Walsh divide sua carta em duas partes: a descrição do genocídio e as consequências do plano econômico. E se levantarmos a lupa dessa análise veremos que os assassinatos em massa, os fuzilamentos clandestinos e os voos da morte já se desenhavam sobre o povo argentino no biênio 1955/56. E se essa lupa for ampliada ao plano econômico imposto pelo general golpista Pedro Eugenio Aramburu, veremos que a primeira coisa que ele fez foi assinar a incorporação e os empréstimos do FMI, gerando uma dívida externa que não existia nesse momento. Não é ocasional que as mesmas medidas tenham sido retomadas pela equipe econômica de 1976, com a abertura irrestrita das importações, o dólar atrelado a uma tabela de câmbio, as empresas tomando empréstimos do exterior e a posterior estatização da dívida gerada, além dos empréstimos do FMI que fizeram o país passar de uma dívida externa que não superava os cinco bilhões de dólares em 1976, para 45 bilhões em 1983. 

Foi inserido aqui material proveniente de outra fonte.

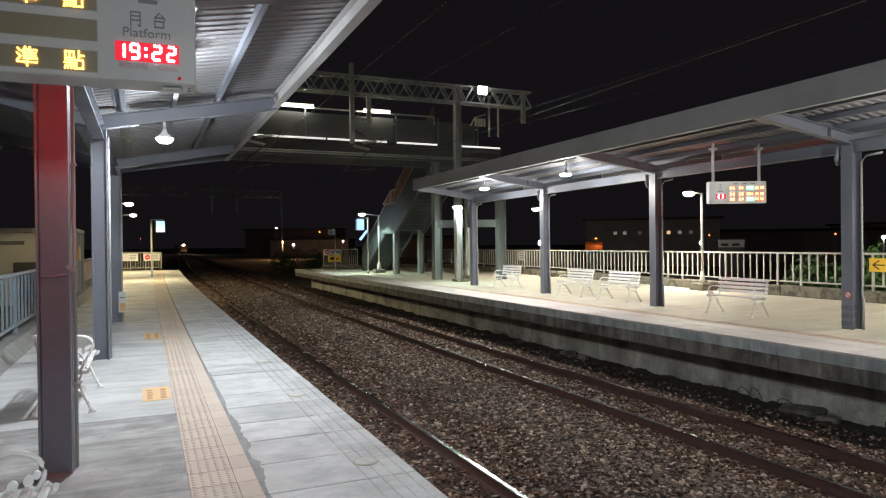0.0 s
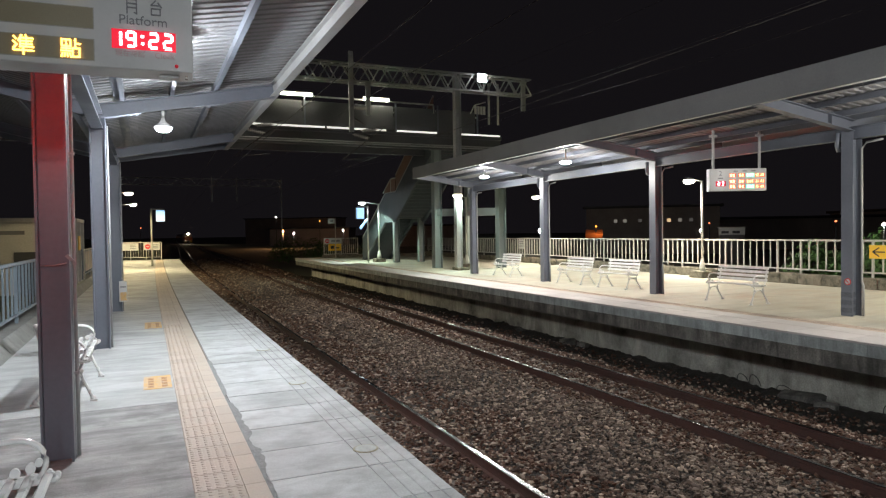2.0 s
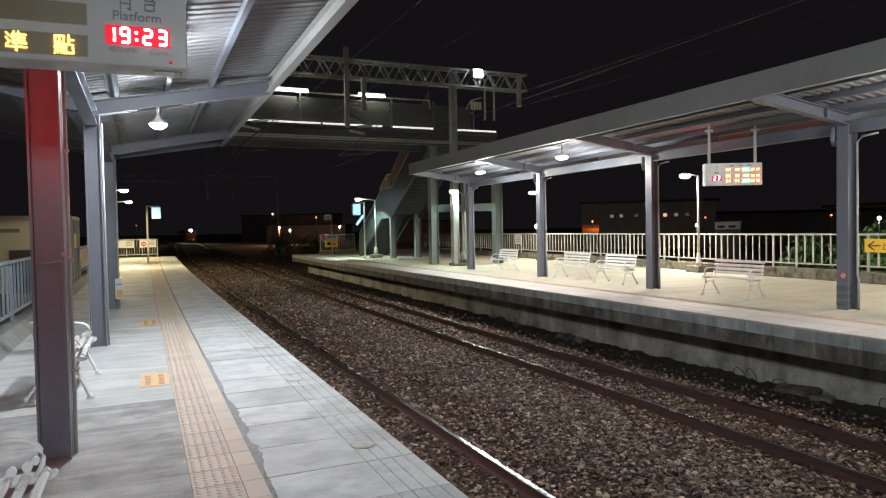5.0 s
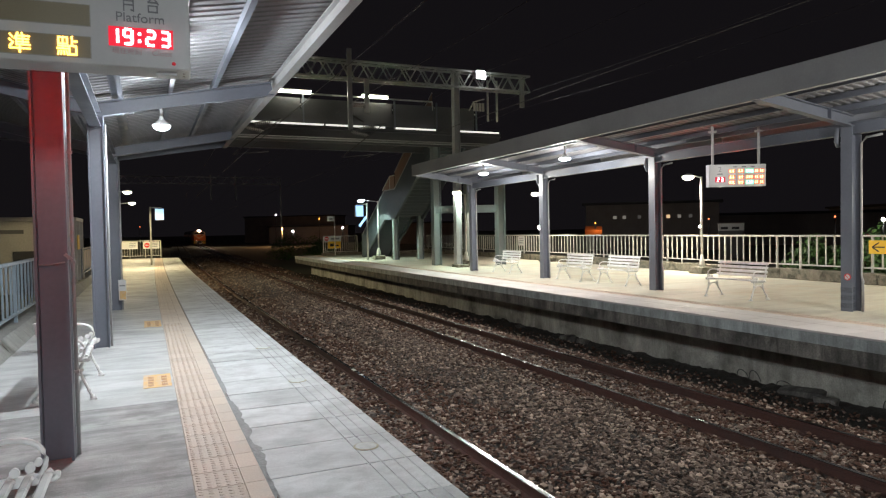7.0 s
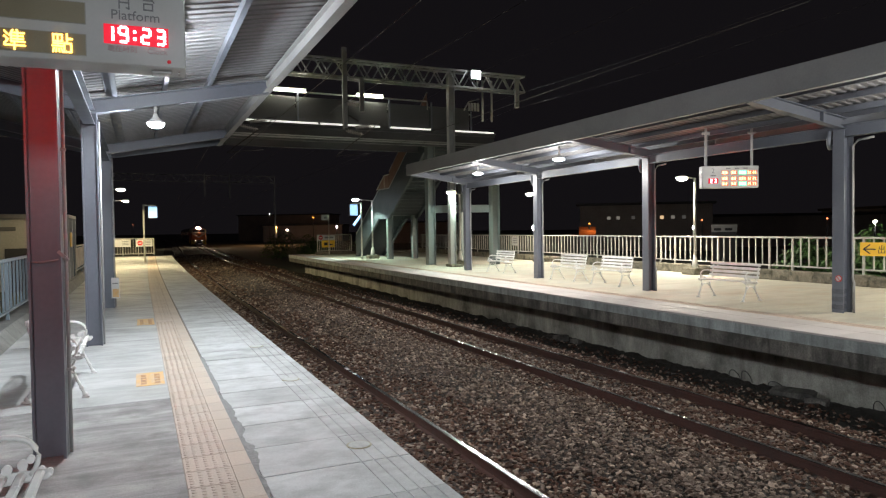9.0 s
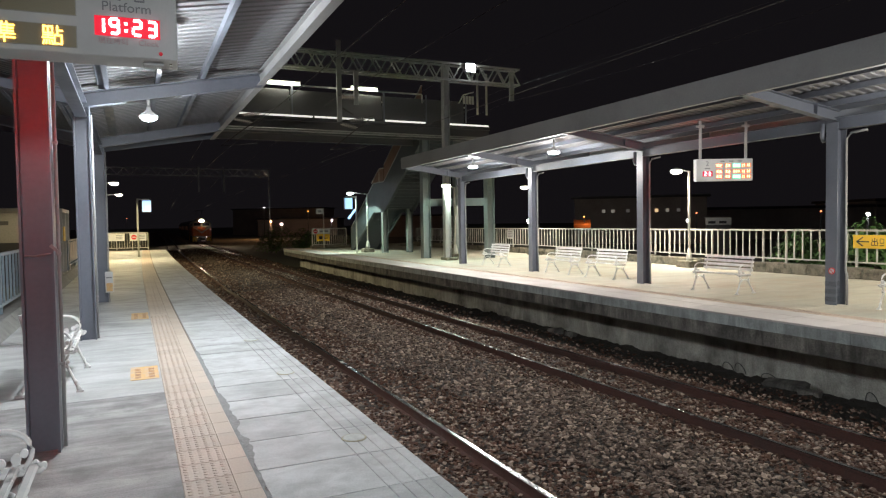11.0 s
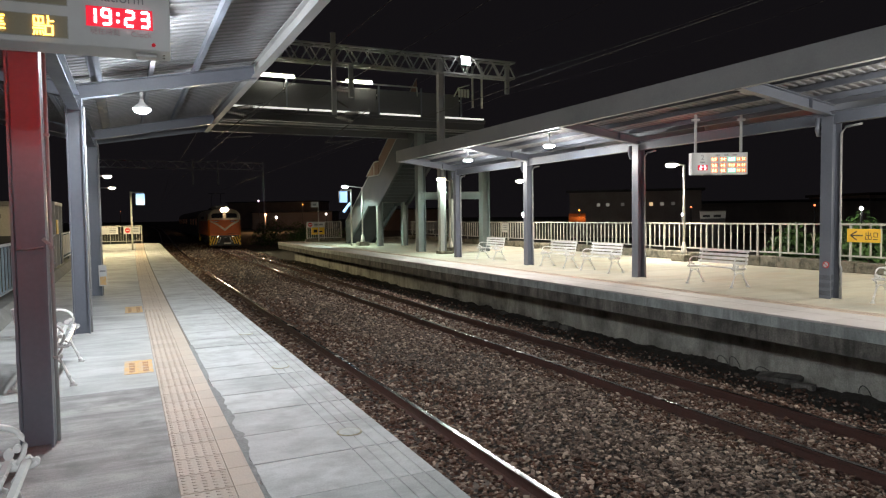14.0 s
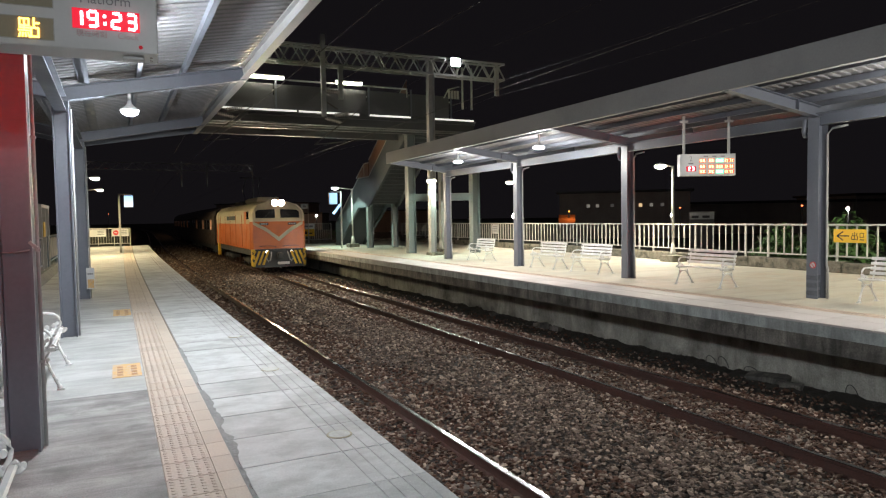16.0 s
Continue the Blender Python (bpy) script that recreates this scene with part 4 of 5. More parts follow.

Desde a recuperação da democracia até os dias atuais passaram quase quatro décadas. Houve avanços e retrocessos, e o lamentável é a repetição de fórmulas econômicas com os mesmos nomes das ditaduras: os Alsogaray (pai e filha), Domingo Cavallo, Martínez de Hoz, para citar apenas três.

Por que tropeçamos nessas pedras cortantes? A informação existe, mas os erros se repetem, às vezes com uma vocação suicida. Talvez a chave esteja naquilo que o próprio Walsh sustentava: “O excesso de verdade pode enlouquecer e aniquilar a consciência moral de um povo”.